Se não se comportam como movimentos anticapitalistas, seu maior trunfo é que, dessa maneira, pouco ortodoxa, desnudam os limites cada vez mais estreitos do capital que, na atualidade problemática do governo Dilma, não pode, nem pretende atender às reivindicações populares mais elementares.
Por isso, mesmo esses movimentos tendem a se radicalizar e ser alvos de repressão policial ostensiva, de criminalização permanente, e seus manifestantes submetidos a condenações sumárias.
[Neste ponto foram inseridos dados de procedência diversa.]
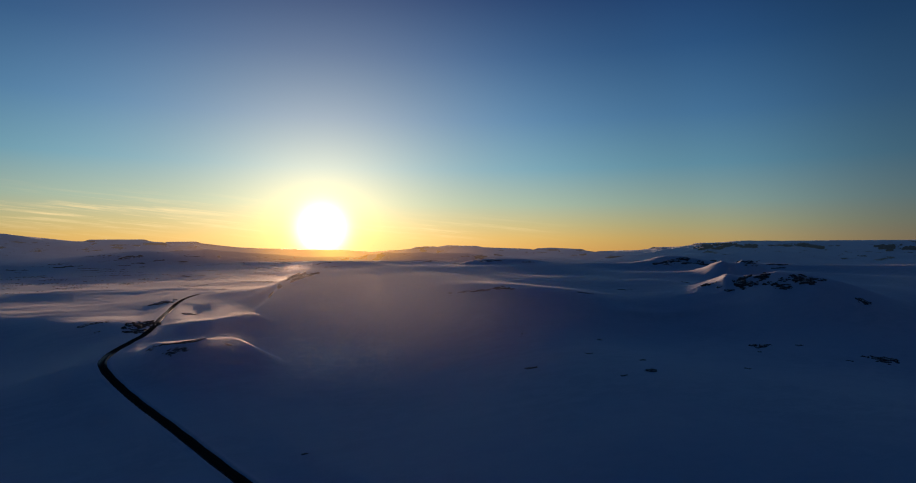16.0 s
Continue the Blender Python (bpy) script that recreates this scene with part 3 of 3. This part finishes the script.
outcrop('one small dark stone in the open snowfield',
        (260, 373, 260, 369, 3.1, 0.5, 0.70))
outcrop('one small dark stone in the open snowfield',
        (196, 396, 200, 394, 2.2, 0.5, 0.70))
outcrop('one small dark stone in the open snowfield',
        (-19, 262, -18, 262, 1.2, 0.5, 0.80))
outcrop('big dark rock faces of the bluff above the snow slope',
        (534, 439, 541, 432, 14.4, 3.0, 0.95),
        (527, 426, 537, 417, 11.2, 2.0, 0.82),
        (550, 445, 556, 434, 12.8, 2.5, 0.92),
        (558, 430, 562, 416, 11.2, 2.0, 0.87),
        (539, 424, 542, 412, 8.0, 1.6, 0.72))
outcrop('dark broken rock faces of the bluff above the snow slope',
        (540, 405, 550, 399, 12.8, 2.4, 0.87),
        (531, 393, 546, 381, 11.2, 2.0, 0.87),
        (554, 397, 560, 389, 8.0, 1.5, 0.72),
        (566, 391, 586, 378, 8.0, 1.5, 0.72),
        (556, 379, 571, 371, 14.4, 2.4, 0.92),
        (576, 373, 590, 367, 8.0, 1.2, 0.72))
outcrop('dark rocks round the foot of a sunlit snow dome',
        (527, 480, 530, 470, 5, 1.6, 0.75),
        (530, 476, 536, 466, 3, 1.0, 0.6),
        (522, 455, 525, 447, 3, 1.0, 0.6),
        (509, 437, 521, 429, 4, 1.0, 0.5))
outcrop('dark rocks on the shaded side of a sunlit snow dome',
        (788, 607, 814, 606, 7, 2.0, 0.6),
        (777, 595, 813, 595, 7, 1.8, 0.5))
outcrop('scattered dark rocks on the far plateau slope',
        (1142, 798, 1169, 764, 10, 2.2, 0.5),
        (1118, 772, 1139, 751, 9, 2.0, 0.45))
outcrop('dark rocks along the sunlit hill top',
        (2736, 2005, 2904, 1990, 42.8, 6.4, 0.70),
        (2614, 2106, 2703, 2103, 42.0, 6.3, 0.55))
outcrop('speckled dark rocks on a snow hillside',
        (856, 859, 896, 863, 13, 3.5, 0.6),
        (870, 843, 984, 900, 14, 3.2, 0.5),
        (969, 911, 1027, 911, 14, 3.5, 0.5),
        (903, 826, 1041, 894, 12, 3.0, 0.42),
        (1012, 875, 1046, 876, 9, 2.4, 0.5))
outcrop('dark ledge on a low snow ridge',
        (-487, 896, -433, 908, 7.7, 1.2, 0.80))
outcrop('dark ledge on a low snow ridge',
        (-615, 892, -530, 954, 4.9, 0.7, 0.60))
outcrop('dark rocks on a low snow knoll',
        (-682, 1193, -617, 1227, 12.5, 1.9, 0.50))
outcrop('dark ledges on a low snow ridge',
        (-587, 1193, -546, 1208, 10.1, 1.5, 0.70),
        (-568, 1226, -510, 1245, 8.2, 1.2, 0.60))
outcrop('low dark ledge on the snow plain',
        (-314, 869, -295, 913, 5.7, 0.9, 0.70))
outcrop('dark rocks on the far brow of the plateau',
        (585, 1113, 627, 1092, 11.8, 1.8, 0.60),
        (654, 1048, 676, 1037, 7.8, 1.2, 0.50))
outcrop('bare dark rock faces high on the distant tableland',
        (3084, 2558, 3341, 2463, 100.6, 15.1, 0.60),
        (3278, 2378, 3361, 2322, 75.3, 11.3, 0.60),
        (3411, 2276, 3578, 2219, 38.5, 5.8, 0.60),
        (3676, 2232, 3650, 2075, 78.7, 11.8, 0.70))
outcrop('bare dark rock bands on the distant tableland slope',
        (3796, 1822, 3973, 1707, 105.4, 15.8, 0.60),
        (3916, 1910, 3948, 1864, 40.4, 6.1, 0.60),
        (3568, 1834, 3580, 1784, 37.1, 5.6, 0.60))
outcrop('thin dark ledges on the distant snow dome',
        (-189, 3333, -87, 3404, 25.6, 3.8, 0.80),
        (-49, 3259, 32, 3296, 19.9, 3.0, 0.70),
        (-421, 2981, -327, 3118, 23.3, 3.5, 0.80),
        (-128, 3160, -76, 3188, 19.3, 2.9, 0.70))
outcrop('dark rock faces under a distant mesa rim',
        (2678, 2945, 2714, 2846, 36.5, 5.5, 0.80),
        (2101, 3463, 2134, 3419, 37.1, 5.6, 0.70))
outcrop('long dark ledges on the far mountain foot',
        (-1555, 2823, -1109, 2685, 18.5, 2.8, 0.70),
        (-2340, 3141, -2192, 3278, 23.8, 3.6, 0.60),
        (-1701, 3682, -1589, 3736, 24.6, 3.7, 0.70))


# ---- stones too far and small to count, in streaks over the far plain ----
def far_stones():
    rng = random.Random(7)
    places = []
    for _ in range(230):
        az, r = rng.uniform(-44, 30), math.exp(rng.uniform(math.log(1250), math.log(3500)))
        x, y = CENTRE[0] + r * math.sin(radians(az)), CENTRE[1] + r * math.cos(radians(az))
        reach, count = r * rng.uniform(0.005, 0.030), rng.randrange(8, 30)
        for _ in range(count):
            u = rng.uniform(-1, 1)
            places.append((x + u * reach + rng.gauss(0, 3), y + 0.5 * u * reach * rng.uniform(-0.2, 1) + rng.gauss(0, 0.003 * r), rng.uniform(0.4, 1.0) * r / 720))
    zs = height(np.array([p[0] for p in places]), np.array([p[1] for p in places]))
    source = [(np.array([v.co[:] for v in m.vertices]), [tuple(p.vertices) for p in m.polygons]) for m in FAR_BOULDERS]
    verts, faces = [], []
    for (x, y, s), z in zip(places, zs):
        co, polys = source[rng.randrange(len(source))]
        a = rng.uniform(0, 6.28)
        ca, sa = math.cos(a), math.sin(a)
        start = len(verts)
        for vx, vy, vz in co:
            verts.append((x + s * 1.5 * (ca * vx - sa * vy), y + s * (sa * vx + ca * vy), z + 0.55 * s * vz))
        faces.extend(tuple(i + start for i in p) for p in polys)
    mesh = bpy.data.meshes.new("far_stones")
    mesh.from_pydata(verts, [], faces)
    mesh.materials.append(STONE)
    tagged(new("far_stones", mesh), "dark stones scattered in streaks over the far snow plain", "rock", kind="stuff")


far_stones()


# ---- flakes: added to stand for haze and glare, and as snow off the crests ----
def flake_material():
    mat, n, shader = material("translucent_flakes")
    through_light = n.add("ShaderNodeBsdfTranslucent")
    through_light.inputs["Color"].default_value = (0.44, 0.44, 0.45, 1.0)
    n.plug(through_light.outputs[0], n.tree.nodes["Material Output"].inputs["Surface"])
    n.tree.nodes.remove(shader)
    return mat


def flake_cloud(label, seed, x, y, z, size):
    """One cloud of thin three-cornered flakes at the given places, for the haze and the blown snow."""
    rng = np.random.default_rng(seed)
    count = len(x)
    middle = np.column_stack([x, y, z])[:, None, :]
    corners = rng.normal(0, 1, (count, 3, 3))
    corners -= corners.mean(axis=1, keepdims=True)
    # the flakes are turned to face the sun, so more light comes through
    sunward = np.array(SUN_DIR)
    corners -= 0.7 * (corners @ sunward)[..., None] * sunward
    corners *= (size / np.linalg.norm(corners, axis=2).mean(axis=1))[:, None, None]
    mesh = bpy.data.meshes.new("haze_and_drift")
    mesh.vertices.add(3 * count)
    mesh.vertices.foreach_set("co", (middle + corners).astype(np.float32).ravel())
    mesh.loops.add(3 * count)
    mesh.loops.foreach_set("vertex_index", np.arange(3 * count, dtype=np.int32))
    mesh.polygons.add(count)
    mesh.polygons.foreach_set("loop_start", np.arange(0, 3 * count, 3, dtype=np.int32))
    mesh.materials.append(FLAKES)
    mesh.update(calc_edges=True)
    return tagged(new("haze_and_drift", mesh), label, "snow", kind="stuff")


FLAKES = flake_material()


# flakes added high over the hill in place of sun glare and haze
def hill_haze(count, size):
    rng = np.random.default_rng(5)
    r = 205 * (880 / 205) ** (rng.random(count) ** 1.1)
    az = np.radians(rng.normal(13.5, 7.8, count))
    x, y = CENTRE[0] + r * np.sin(az), CENTRE[1] + r * np.cos(az)
    z = np.maximum(rng.normal(49, 10, count), height(x, y) + 1.0)
    flake_cloud("thin haze and sun glare over the hill, made of added flakes", 6, x, y, z, size * r / 520)


# larger flakes added to glow as the warm haze of the far plain
def plain_haze(count, size):
    rng = np.random.default_rng(8)
    r = 1150 + 2150 * rng.random(count)
    az = np.radians(rng.normal(11.0, 9.0, count))
    x, y = CENTRE[0] + r * np.sin(az), CENTRE[1] + r * np.cos(az)
    z = height(x, y) + 1.0 + rng.exponential(14.0, count)
    flake_cloud("warm haze over the far plain, made of added flakes", 9, x, y, z, size)


def plume(label, seed, x, y, along, across, lift, rise, count, size):
    """Snow smoking off a crest, drawn out along the wind."""
    rng = np.random.default_rng(seed)
    u, w = rng.normal(0, 1, count), rng.normal(0, 1, count)
    px, py = x + along * u, y + across * w + 0.25 * along * u
    flake_cloud(label, seed, px, py, height(px, py) + lift + rng.exponential(rise, count), size)


hill_haze(820000, 0.090)
plain_haze(250000, 0.215)
plume("snow smoking off a mound crest in the low sun", 21, -32, 447, 9, 6, 3.5, 2.5, 20000, 0.07)
plume("snow smoking off a mound crest in the low sun", 22, 8, 634, 8, 16, 0.3, 3.0, 14000, 0.08)


# ---- the white van parked on the far roadside ----
def plain(name, colour, rough, metal=0.0, wear=0.15):
    mat, n, shader = material(name)
    spot = n.add("ShaderNodeTexCoord").outputs["Object"]
    dirt = n.noise(spot, 2.2, 5, 0.6)
    n.plug(n.mix(n.math("MULTIPLY", dirt, wear), colour, tuple(0.35 * c + 0.03 for c in colour)), shader.inputs["Base Color"])
    n.plug(n.math("MULTIPLY_ADD", dirt, 0.2, rough), shader.inputs["Roughness"])
    shader.inputs["Metallic"].default_value = metal
    return mat


VAN_PAINT = plain("white_van_paint", (0.80, 0.81, 0.82), 0.25)
VAN_GLASS = plain("tinted_van_glass", (0.015, 0.018, 0.02), 0.05, 0.0, 0.05)
RUBBER = plain("tyre_rubber", (0.02, 0.02, 0.021), 0.8)
STEEL = plain("wheel_steel", (0.45, 0.46, 0.47), 0.35, 0.9)
RED_LENS = plain("red_lamp_lens", (0.35, 0.015, 0.012), 0.2)


def box(x0, x1, y0, y1, z0, z1, bevel):
    bm = bmesh.new()
    bmesh.ops.create_cube(bm, size=1.0)
    for v in bm.verts:
        v.co = Vector(((x0 + x1) / 2 + v.co.x * (x1 - x0), (y0 + y1) / 2 + v.co.y * (y1 - y0), (z0 + z1) / 2 + v.co.z * (z1 - z0)))
    bmesh.ops.bevel(bm, geom=bm.edges[:], offset=bevel, segments=3, affect="EDGES", profile=0.6)
    return bm


def van(x, y, heading):
    z = float(height(np.array([x]), np.array([y]))[0])
    base = tagged(new("van"), "white panel van parked on the snowy roadside", "van")
    base.matrix_world = pose(x, y, z, 0, 0, heading)
    body = box(-1.0, 1.0, -2.9, 2.9, 0.45, 2.55, 0.16)
    for v in body.verts:
        if v.co.y > 1.6 and v.co.z > 1.3:
            v.co.y -= (v.co.z - 1.3) * 0.75
        if v.co.z > 1.4:
            v.co.x *= 0.93
    shell = part("body", body, VAN_PAINT, base)
    glass = box(-0.82, 0.82, 1.96, 2.02, 1.5, 2.2, 0.02)
    for v in glass.verts:
        v.co.y += 0.62 - (v.co.z - 1.5) * 0.75
    part("windscreen", glass, VAN_GLASS, shell)
    for side in (-1, 1):
        part("side_window", box(side * 0.96 - 0.03, side * 0.96 + 0.03, 1.0, 1.85, 1.45, 2.1, 0.02), VAN_GLASS, shell)
        part("tail_lamp", box(side * 0.85 - 0.08, side * 0.85 + 0.08, -2.94, -2.88, 1.0, 1.45, 0.02), RED_LENS, shell)
        for along in (-1.8, 1.85):
            wheel = bmesh.new()
            bmesh.ops.create_cone(wheel, cap_ends=True, segments=20, radius1=0.36, radius2=0.36, depth=0.24,
                                  matrix=pose(side * 0.86, along, 0.36, 0, 90, 0))
            bmesh.ops.bevel(wheel, geom=wheel.edges[:], offset=0.03, segments=2, affect="EDGES")
            tyre = part("wheel", wheel, RUBBER, base)
            hub = bmesh.new()
            bmesh.ops.create_cone(hub, cap_ends=True, segments=16, radius1=0.21, radius2=0.17, depth=0.06,
                                  matrix=pose(side * 1.0, along, 0.36, 0, 90 * side, 0))
            part("rim", hub, STEEL, tyre)
    part("bumper", box(-0.98, 0.98, 2.82, 2.98, 0.4, 0.75, 0.05), RUBBER, base)
    part("bumper", box(-0.98, 0.98, -2.98, -2.84, 0.4, 0.7, 0.05), RUBBER, base)


van(-42.5, 923, -75)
Só pela violência a democracia vem tentando controlar as lutas. E para isso uma ditadura nos moldes de 64 não tem se mostrado assim tão necessária, pois, para grande parte da população brasileira, sobretudo se ela for pobre, negra, trabalhadora, inconformada, a violência do Estado, seja ele petista, peessedebista, não é ameaça, é uma realidade.
Sim, Florestan, na epígrafe que abre essa análise, tinha absoluta razão.
Notas :
(2) Ver sobre a luta dos Mundurukus por suas terras ameaçadas pela construção da hidrelétrica de São Luiz na região Norte do país. http://www.greenpeace.org/brasil/pt/Noticias/A-luta-dos-Mundurukus-contra-a-invisibilidade-/
Maria Orlanda Pinassi é professora do departamento Sociologia FCL/UNESP Araraquara. Membro suplente da ADUNESP Central.